Spain seems set to ask the EZ for a Bailout at the UK deficit widens
Week Commencing Monday 24th September 2012
Overriding Market Themes
UK public sector net borrowing has hit a new record high of GBP 14.4 billion in August, according to the Office of National Statistics, constituting the biggest deficit for the month since records began. The deficit was not helped by a marked decline in corporation tax receipts and a sharp rise in benefit payments. This is naturally bad news for Chancellor George Osbourne, as it means the UK Government is now more likely to fail to achieve its aim of wiping out the structural deficit by 2015. Labour politicians are set to have a field day at the next Prime Ministers Questions, and will no doubt claim that the government’s economic plan is failing. Is it? Well, it is true that the government were fqr too optimistic about the prospective levels of growth in the UK economy during 2012 – 2014, however I doubt even the gloomiest economists predicted that the Eurozone crises would continue for the length of time it has. Ultimately, it seems that the government is not off tract, just proceeding down the track very slowly.
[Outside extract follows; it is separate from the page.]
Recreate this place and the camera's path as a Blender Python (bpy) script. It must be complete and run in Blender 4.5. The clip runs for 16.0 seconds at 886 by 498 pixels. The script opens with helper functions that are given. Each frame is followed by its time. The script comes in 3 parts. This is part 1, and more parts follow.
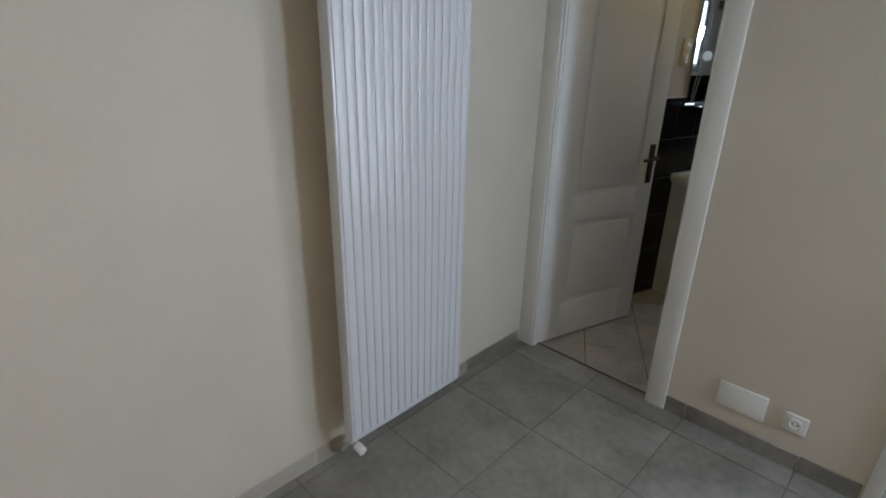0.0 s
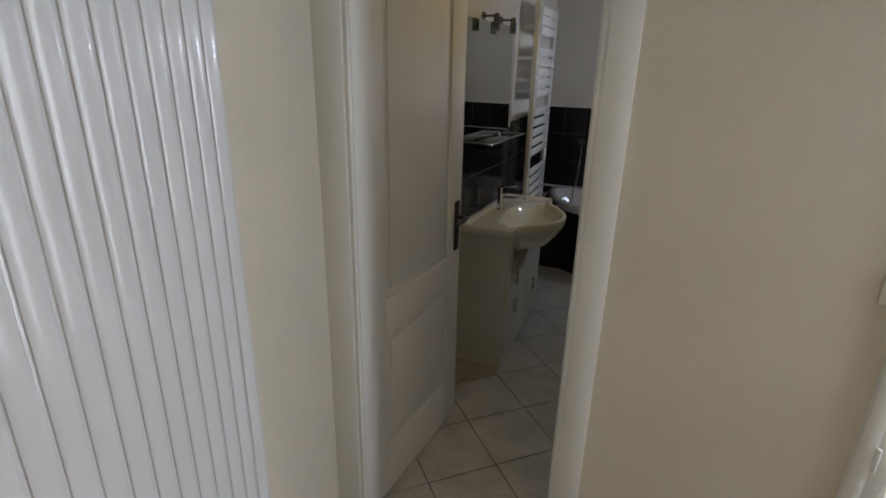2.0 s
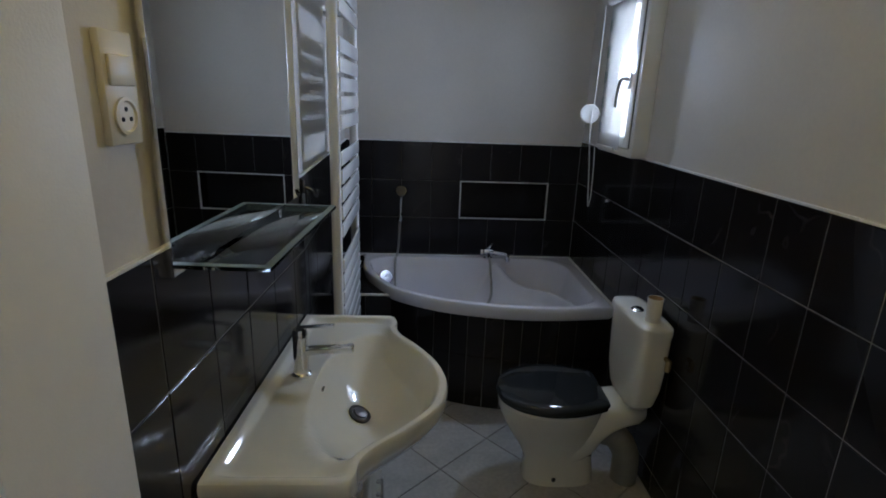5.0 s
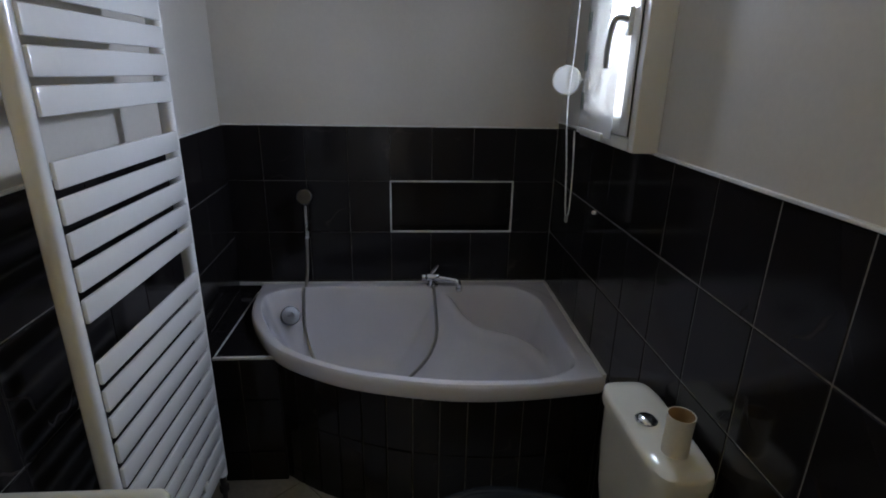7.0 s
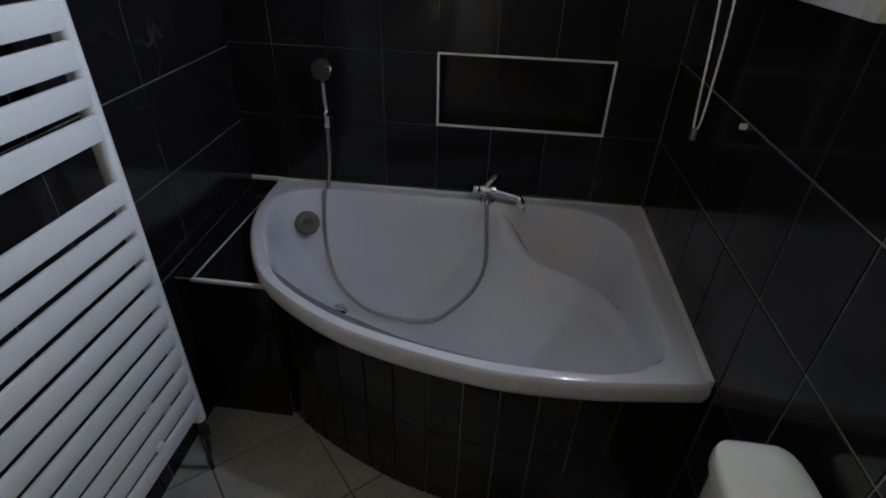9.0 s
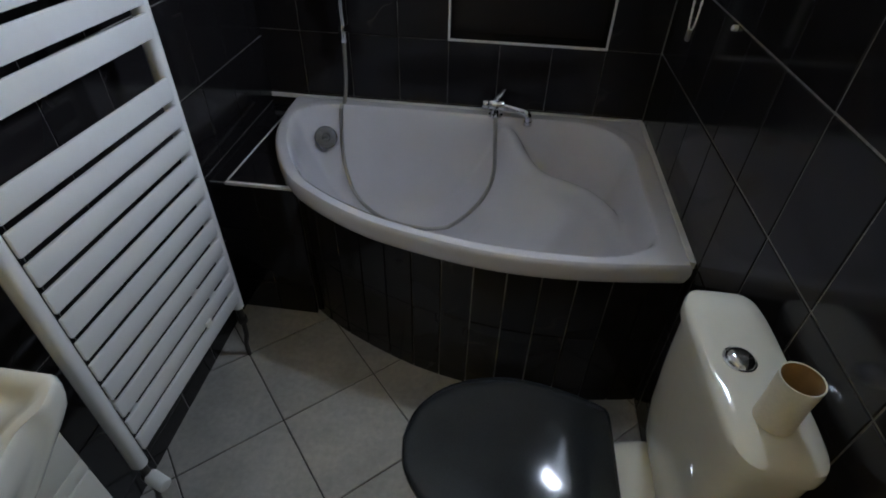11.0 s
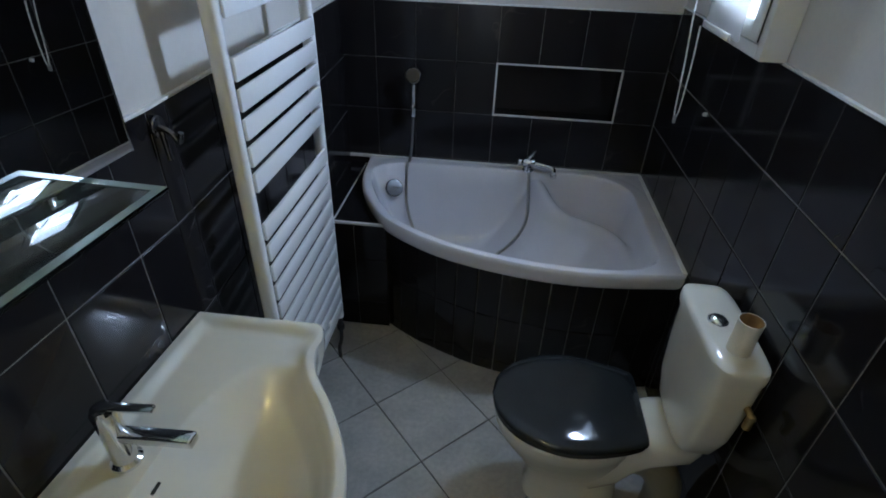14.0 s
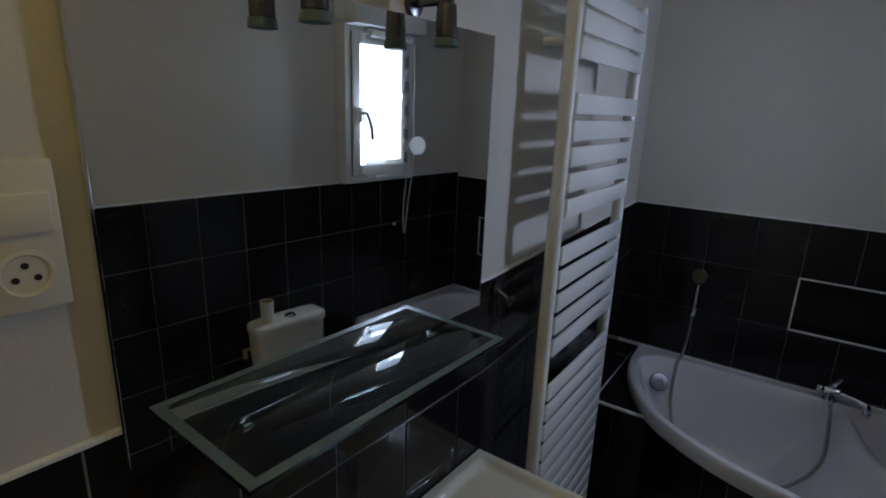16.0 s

Spain is looking set to request a EUR 60 Billion loan from its Eurozone partners, according to the countries second biggest bank, BBVA. A report detailing independent stress tests of the Spanish banking sector is due to be published at the end of this month, and will likely be the catalyst for any decision to apply for a bailout. A preview however is available and is making sour reading for Spanish bankers and politicians who now view a bailout as the only way to secure Spain’s financial system from collapse. Would this potential bailout be any different than those in Greece, Ireland and Portugal? I doubt it. Spain would in all likelihood continue to have access to its own bond markets and perhaps have more ‘wriggle room’ with the troika than their other European counterparts. All that aside however, with a U-turn like this I doubt Prime Minister Mariano Rajoy’s position will be safe for long.
It seems that even South Korea, one of the Far East’s success stories is not immune to the global economic woe. The International Monetary Fund has cut its growth forecast, indicating that risks from further intensification of the Eurozone will continue to effect the exporter into the medium term. The fund expects a growth of 3% for this year, although impressive by European standards, this is down from its initial projection of 3.25%. The country is currently engaged in a round of economic stimulus, including a tax break on incomes and purchases of new homes, whilst also pledging to invest over USD 1 billion into banks to boost lending.
GBP This Week
This should be a quiet week for Sterling with only current account release on Thursday to be concerned about. I expect the difference in value between imported and exported goods, services, income flows and unilateral transfers during the previous quarter to be slightly higher, potential at the GBP -12.2 Billion level. This should have a negative effect of Sterling into the second half of the week, potentially reversing the gains we have seen in GBP/USD to the 1.60 level once again.
USD This Week
We start the week with CB Consumer Confidence in the US, with the market expecting a small increase in confidence in the economy as we move into Q4, potentially moving the index to 62.9 from the previous level of 60.6. Wednesday sees the release of the New Home Sales report, which should come in relatively flat against the previous release, perhaps tending to a small growth over the month. Finally, on Thursday we have the Core Durable Goods Orders and Unemployment Claims figures. Durable Goods should fight back from the -0.6% lows we saw last month to a more respectable 0.2% for August. Unemployment Claims I doubt will move massively, with perhaps with a small reduction in the number of people claiming benefits.
EUR This Week
We kick start the week on Monday with the German Ifo Business Climate index, which should come in flat against last month’s figure at 102.6. Then on Tuesday, we see the ECB President Mario Draghi speaking at the annual event "Day of the German Industries" organised by the Federation of German Industries, in Berlin. Finally, Thursdays Italian 10 Year Bond Auction will finish off the Euro week, with yields expected to come in around 5.82.
In Other News
Winter has official arrived as winds and rain batter most of the UK. The 60 mph winds are set to tear through the North of England and South of Scotland, while other areas should see 80 mm of rain, adding to fears of flooding in both the South East and West. It also seems rain clouds are forming over John Terry’s head too, with his announcement that he is retiring from international football. The defender has had a rough couple of years, and was just recently cleared at Westminster Magistrates Court in July of racially abusing Anton Ferdinand during a Premier League game.